-- Exercise prompt --
Retype the opening lines of the data exactly, stopping after the line that contains "return Matrix.LocRotScale((x, y, z), Euler([radians(a)". Skip every picture.

##########

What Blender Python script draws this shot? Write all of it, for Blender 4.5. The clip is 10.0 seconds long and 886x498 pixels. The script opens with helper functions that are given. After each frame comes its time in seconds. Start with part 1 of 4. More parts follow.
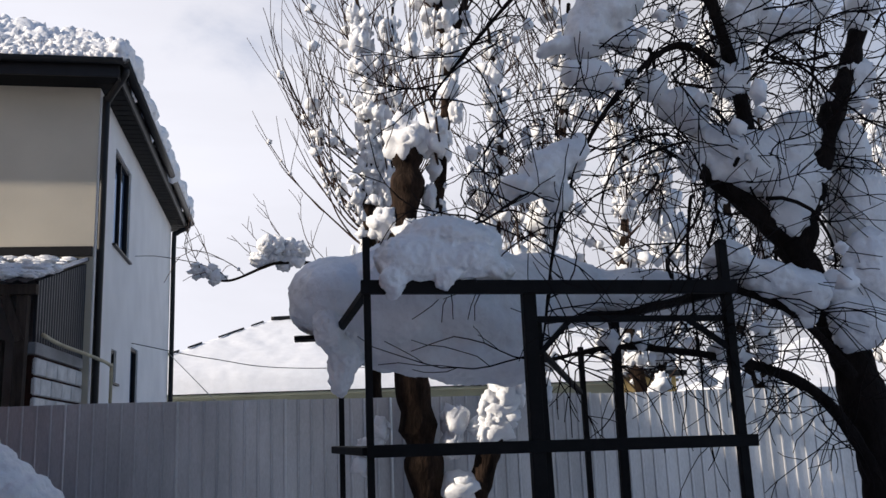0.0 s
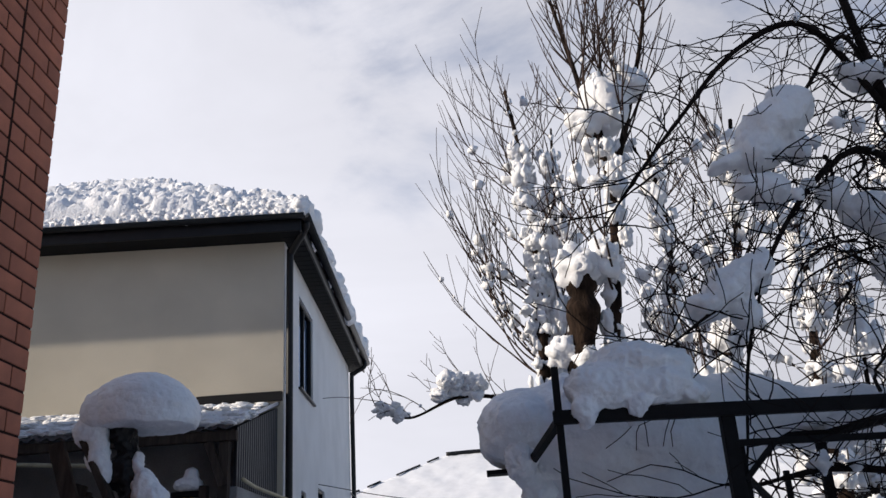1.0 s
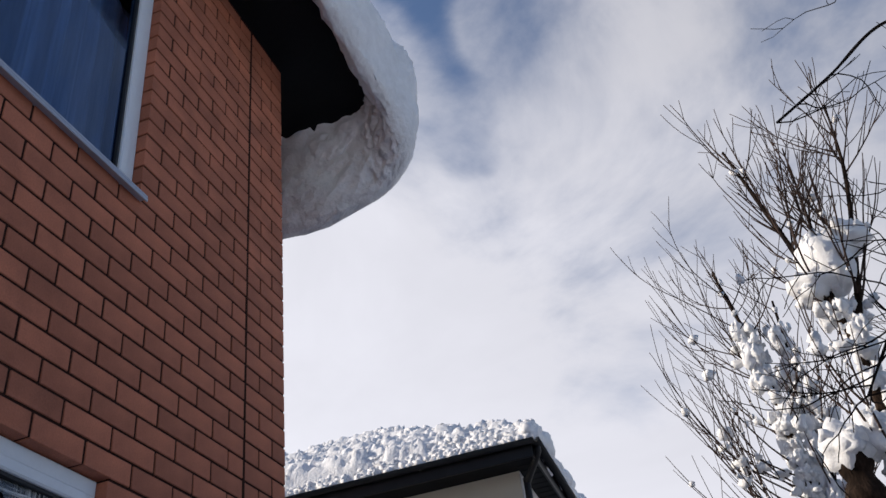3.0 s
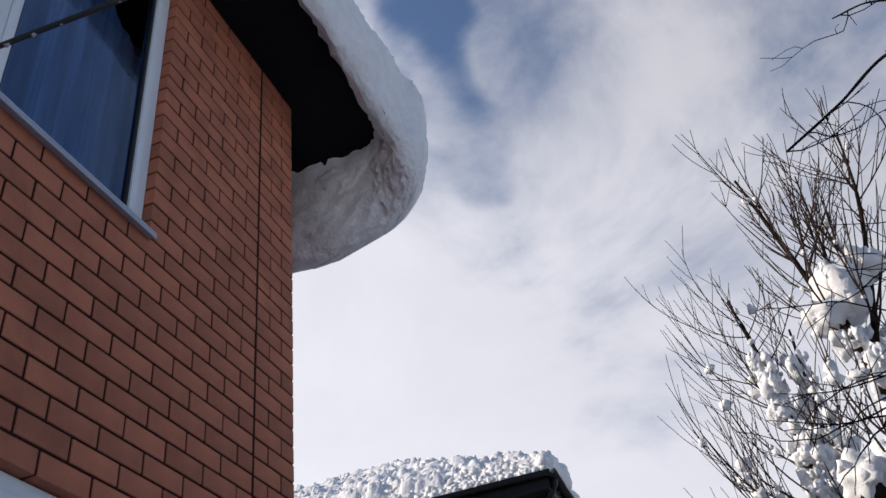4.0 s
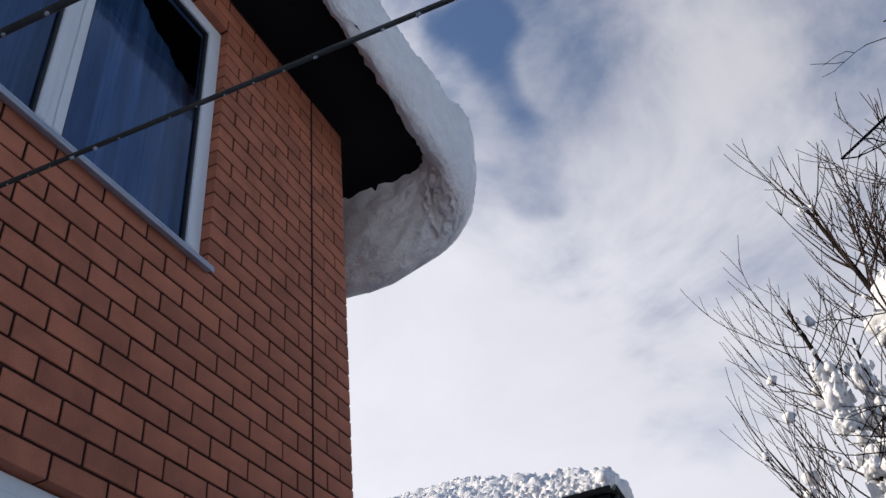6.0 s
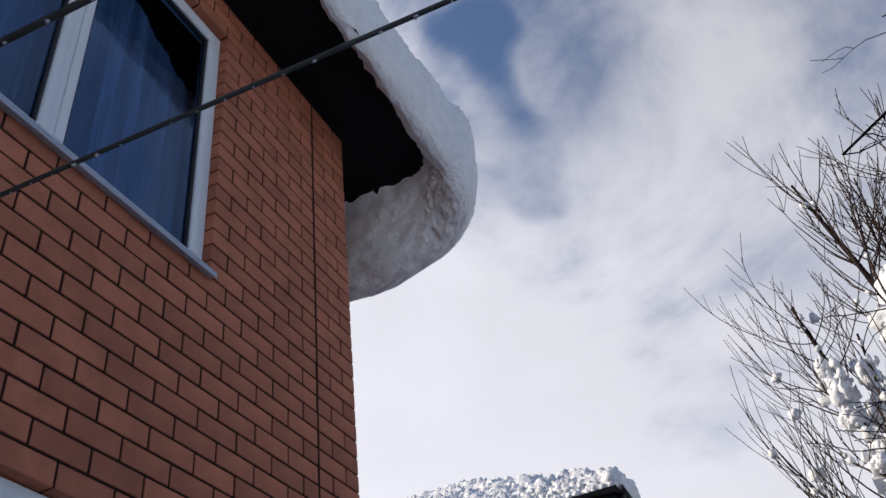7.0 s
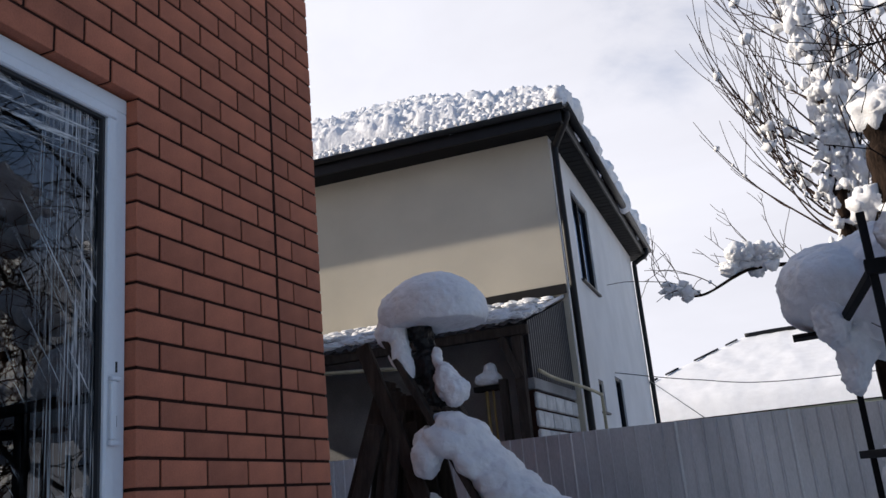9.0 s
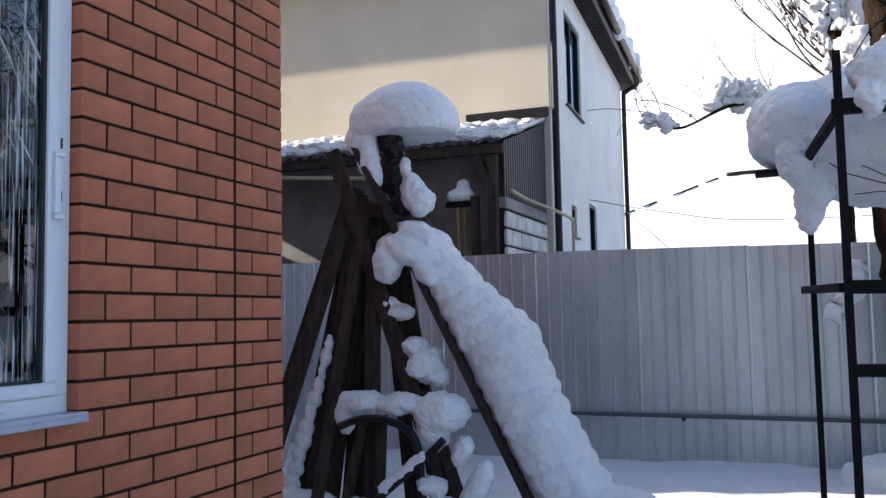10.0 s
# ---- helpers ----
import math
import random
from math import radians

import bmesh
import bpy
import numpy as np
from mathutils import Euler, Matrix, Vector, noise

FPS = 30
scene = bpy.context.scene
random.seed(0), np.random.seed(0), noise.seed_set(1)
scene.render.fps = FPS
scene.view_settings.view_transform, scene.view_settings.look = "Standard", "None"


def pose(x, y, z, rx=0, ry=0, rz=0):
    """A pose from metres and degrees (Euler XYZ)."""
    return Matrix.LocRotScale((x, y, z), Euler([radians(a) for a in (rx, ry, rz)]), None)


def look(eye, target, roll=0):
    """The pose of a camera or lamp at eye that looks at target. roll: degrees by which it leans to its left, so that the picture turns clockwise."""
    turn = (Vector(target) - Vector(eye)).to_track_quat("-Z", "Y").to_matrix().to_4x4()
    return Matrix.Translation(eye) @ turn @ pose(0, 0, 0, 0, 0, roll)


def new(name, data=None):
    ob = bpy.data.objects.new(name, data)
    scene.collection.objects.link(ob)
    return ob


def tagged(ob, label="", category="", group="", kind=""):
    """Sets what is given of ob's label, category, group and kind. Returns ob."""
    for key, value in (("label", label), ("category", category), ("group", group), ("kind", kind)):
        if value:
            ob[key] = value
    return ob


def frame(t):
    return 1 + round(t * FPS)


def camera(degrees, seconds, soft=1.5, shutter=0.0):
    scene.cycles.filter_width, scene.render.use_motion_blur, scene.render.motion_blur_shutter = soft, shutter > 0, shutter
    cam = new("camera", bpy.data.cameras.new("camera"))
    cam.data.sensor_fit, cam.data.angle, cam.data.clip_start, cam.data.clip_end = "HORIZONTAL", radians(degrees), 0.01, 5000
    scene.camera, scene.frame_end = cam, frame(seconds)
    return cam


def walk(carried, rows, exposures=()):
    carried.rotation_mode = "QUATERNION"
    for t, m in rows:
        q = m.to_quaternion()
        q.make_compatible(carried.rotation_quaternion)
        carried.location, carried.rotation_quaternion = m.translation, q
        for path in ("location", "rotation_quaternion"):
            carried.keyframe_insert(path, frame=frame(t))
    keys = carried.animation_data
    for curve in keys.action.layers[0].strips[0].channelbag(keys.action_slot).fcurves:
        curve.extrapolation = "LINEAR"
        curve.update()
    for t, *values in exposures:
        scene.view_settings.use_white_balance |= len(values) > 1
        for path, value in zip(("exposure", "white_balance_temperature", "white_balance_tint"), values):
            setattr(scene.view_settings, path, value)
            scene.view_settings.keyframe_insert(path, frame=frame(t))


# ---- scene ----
cam = camera(53.0, 10.0)
PATH = [
    (0, (2.243, -2.503, 1.657), (2.523, -0.568, 2.08), -2.4),
    (0.2, (2.227, -2.521, 1.678), (2.398, -0.588, 2.163), -3),
    (0.5, (2.179, -2.512, 1.702), (2.238, -0.606, 2.306), -3.3),
    (1, (2.087, -2.607, 1.65), (2.02, -0.742, 2.367), -3.5),
    (1.5, (2.136, -2.644, 1.684), (1.797, -0.813, 2.415), -3),
    (2, (2.114, -2.592, 1.733), (1.723, -0.867, 2.665), -4.5),
    (2.5, (2.064, -2.482, 1.743), (1.654, -0.855, 2.83), -7.2),
    (3, (2.041, -2.466, 1.755), (1.602, -0.911, 2.934), -8.2),
    (3.2, (2.064, -2.483, 1.751), (1.613, -0.948, 2.95), -8),
    (4.5, (2.102, -2.469, 1.761), (1.642, -0.976, 3.011), -8.2),
    (5, (2.113, -2.496, 1.776), (1.62, -1.031, 3.045), -7.7),
    (5.5, (2.142, -2.524, 1.763), (1.597, -1.08, 3.035), -6.7),
    (7, (2.145, -2.527, 1.754), (1.588, -1.094, 3.034), -8.1),
    (7.5, (2.111, -2.525, 1.771), (1.556, -1.09, 3.049), -7.8),
    (8, (2.176, -2.553, 1.699), (1.584, -1.099, 2.937), -6.8),
    (8.2, (2.152, -2.51, 1.669), (1.494, -0.958, 2.745), -6),
    (8.3, (2.123, -2.474, 1.658), (1.437, -0.874, 2.643), -5.7),
    (8.4, (2.114, -2.456, 1.635), (1.4, -0.821, 2.539), -5.2),
    (8.5, (2.117, -2.459, 1.613), (1.382, -0.794, 2.442), -5),
    (9, (2.058, -2.391, 1.559), (1.373, -0.595, 2.112), -5.4),
    (9.5, (2.083, -2.361, 1.531), (1.413, -0.512, 1.896), -4.2),
    (10, (2.207, -2.358, 1.493), (1.498, -0.494, 1.646), -1.1),
]
EXPOSURES = [(0.0, 0.34), (1.0, 0.24), (2.5, 0.17), (4.5, 0.2), (7.5, 0.2), (8.3, 0.25), (9.0, 0.36), (9.5, 0.68), (10.0, 1.30)]
walk(cam, [(t, look(eye, target, roll)) for t, eye, target, roll in PATH], EXPOSURES)

# ---- world and light ----
SUN = Vector((-0.90, -0.20, 0.42)).normalized()
world = bpy.data.worlds.new("winter_sky")
scene.world = world
world.use_nodes = True
wn, wl = world.node_tree.nodes, world.node_tree.links
background = wn["Background"]


def wnode(kind, **values):
    n = wn.new(kind)
    for k, v in values.items():
        n.inputs[k].default_value = v
    return n


def wmath(op, a, b=None):
    n = wn.new("ShaderNodeMath")
    n.operation = op
    for i, v in enumerate((a, b)):
        if v is None:
            continue
        if isinstance(v, (int, float)):
            n.inputs[i].default_value = v
        else:
            wl.new(v, n.inputs[i])
    return n.outputs[0]


sky = wn.new("ShaderNodeTexSky")
sky.sky_type, sky.sun_disc = "NISHITA", False
sky.sun_elevation = math.asin(SUN.z)
sky.sun_rotation = math.atan2(SUN.x, SUN.y)
coord = wn.new("ShaderNodeTexCoord")
stretch = wn.new("ShaderNodeMapping")
stretch.inputs["Scale"].default_value = (1.0, 1.0, 1.5)
stretch.inputs["Location"].default_value = (0.35, 0.1, 0.2)
stretch.inputs["Rotation"].default_value = (0.5, 0.3, 0.4)
wl.new(coord.outputs["Generated"], stretch.inputs["Vector"])
clouds = wnode("ShaderNodeTexNoise", Scale=2.6, Detail=9.0, Roughness=0.58, Distortion=0.35)
wl.new(stretch.outputs["Vector"], clouds.inputs["Vector"])
parts_of = wn.new("ShaderNodeSeparateXYZ")
wl.new(coord.outputs["Generated"], parts_of.inputs["Vector"])
# more cloud towards the horizon and ahead, clearer overhead and behind
bank = wmath("ADD", wmath("ADD", wmath("MULTIPLY", parts_of.outputs["Y"], 0.22), wmath("MULTIPLY", parts_of.outputs["X"], -0.24)), wmath("MULTIPLY", parts_of.outputs["Z"], -0.40))
cover = wn.new("ShaderNodeMapRange")
cover.interpolation_type = "SMOOTHSTEP"
cover.inputs["From Min"].default_value, cover.inputs["From Max"].default_value = 0.24, 0.60


ragged, shift, torn = wnode("ShaderNodeTexNoise", Scale=3.5, Detail=3.0, Roughness=0.5), wn.new("ShaderNodeVectorMath"), wn.new("ShaderNodeVectorMath")
wl.new(coord.outputs["Generated"], ragged.inputs["Vector"])
shift.operation, torn.operation = "MULTIPLY_ADD", "ADD"
shift.inputs[1].default_value, shift.inputs[2].default_value = (0.07, 0.07, 0.07), (-0.035, -0.035, -0.035)
wl.new(ragged.outputs["Color"], shift.inputs[0])
wl.new(shift.outputs["Vector"], torn.inputs[0])
wl.new(coord.outputs["Generated"], torn.inputs[1])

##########

-- Result of the exercise --
What Blender Python script draws this shot? Write all of it, for Blender 4.5. The clip is 10.0 seconds long and 886x498 pixels. The script opens with helper functions that are given. After each frame comes its time in seconds. Start with part 1 of 4. More parts follow.
0.0 s
1.0 s
3.0 s
4.0 s
6.0 s
7.0 s
9.0 s
10.0 s
# ---- helpers ----
import math
import random
from math import radians

import bmesh
import bpy
import numpy as np
from mathutils import Euler, Matrix, Vector, noise

FPS = 30
scene = bpy.context.scene
random.seed(0), np.random.seed(0), noise.seed_set(1)
scene.render.fps = FPS
scene.view_settings.view_transform, scene.view_settings.look = "Standard", "None"


def pose(x, y, z, rx=0, ry=0, rz=0):
    """A pose from metres and degrees (Euler XYZ)."""
    return Matrix.LocRotScale((x, y, z), Euler([radians(a) for a in (rx, ry, rz)]), None)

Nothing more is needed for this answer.